TV COMPETITION ENSURES BRANDS ARE THE REAL WINNERS

By: Marissa Jimenez, President of Finecast US

The future of TV and the content that keeps it in business have been at the forefront of innovative conversations for as long as either has existed. From the days of selling a full year’s slate of advertisements at the TV Upfronts all the way to 2021 – when Discovery+ fought their way onto the streaming war battlefield – each evolution of the wheel is simply a new opportunity for marketers to ask, “What is next and how should it be leveraged?”.


CES is no different – both this year and in years past. 2020 discussed the means to keep streaming content relevant while 2021 marked the new era of streaming and its staying power. CES 2022 saw the usual power players like Roku OS and Amazon Fire TV taking their (well-deserved) victory lap around continued surge of users utilizing their platforms while newcomers like Hisense proclaimed its VIDAA OS is on track to have 100 million users in 2022. However, the big story out of CES 2022 was the amount of companies embracing Addressable TV and Programmatic capabilities as almost an olive branch to marketers – providing them access to audiences that are becoming even more fragmented in their viewing habits and mediums.


NBC Universal announced its inaugural first-party advertising identity platform at this year’s conference, allowing advertisers and marketers to track and monitor consumer interactions without cookies or device IDs. They join their competitors such as WarnerMedia – who has tapped a group of partners that will collaborate to count viewers across linear, digital and connected television. These new capabilities aim to provide better cross-device tracking and inclusion of Connected TV in the measurement and attribution space. They also could serve as potential solutions for reach/frequency management across multiple devices (CTV, Desktop, Mobile, Tablet, etc.). While these companies are asking marketers to take them at their word for the impact these capabilities will have – it is a strong flag to plant in the ground as media groups are kicking off the competition with each other on their targeting and measurement options. This does, however, present a new set of challenges for marketers who need to buy across all of them.
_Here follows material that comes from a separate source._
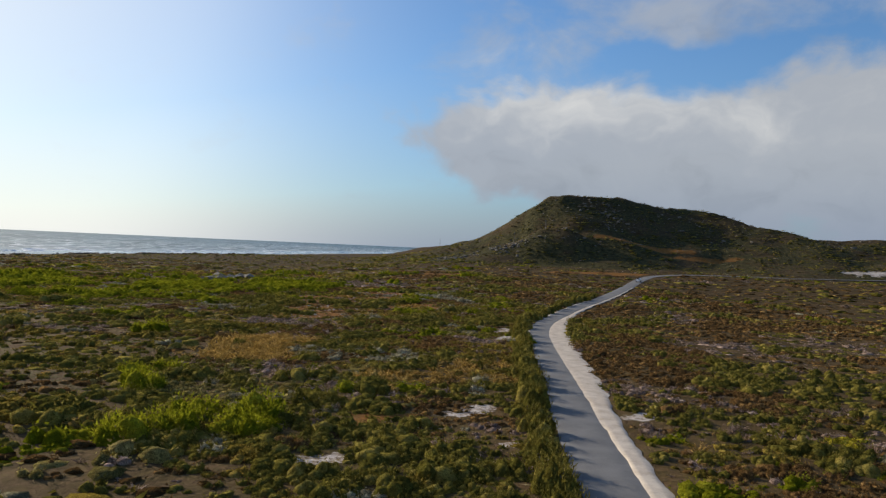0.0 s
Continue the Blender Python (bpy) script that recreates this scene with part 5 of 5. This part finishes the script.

As more companies become players in the Addressable and Programmatic TV space, marketers will be less beholden to singular gatekeepers –  such as Nielsen – that provide a partial understanding of their audiences. As the TV industry becomes more scattered and siloed - the entrance of new, competitive audience tracking players is imperative to ensure that brands are able to understand what and where their audience is watching in order to provide them with relevant advertising. The days of planning against all TV as separate entities (linear, connected) are gone – the new name of the game is one audience, one buy, one report. Working through a single legacy partner is no longer sufficient.
TV will continue to evolve and become even more complicated – as will the different options available to track and reach viewers. Marketers can continue to capitalize on the unbeatable reach of TV by remembering they do not need to meet complexity with complexity. The easiest way to engage with these new players is to build media plans that address multiple audiences through an easily-replicated process via a single access point. With the addition of new players to challenge legacy ones – the power is truly in the hands of the marketers to determine which partners will best serve their brand in reaching the right viewer at the right time in the right place.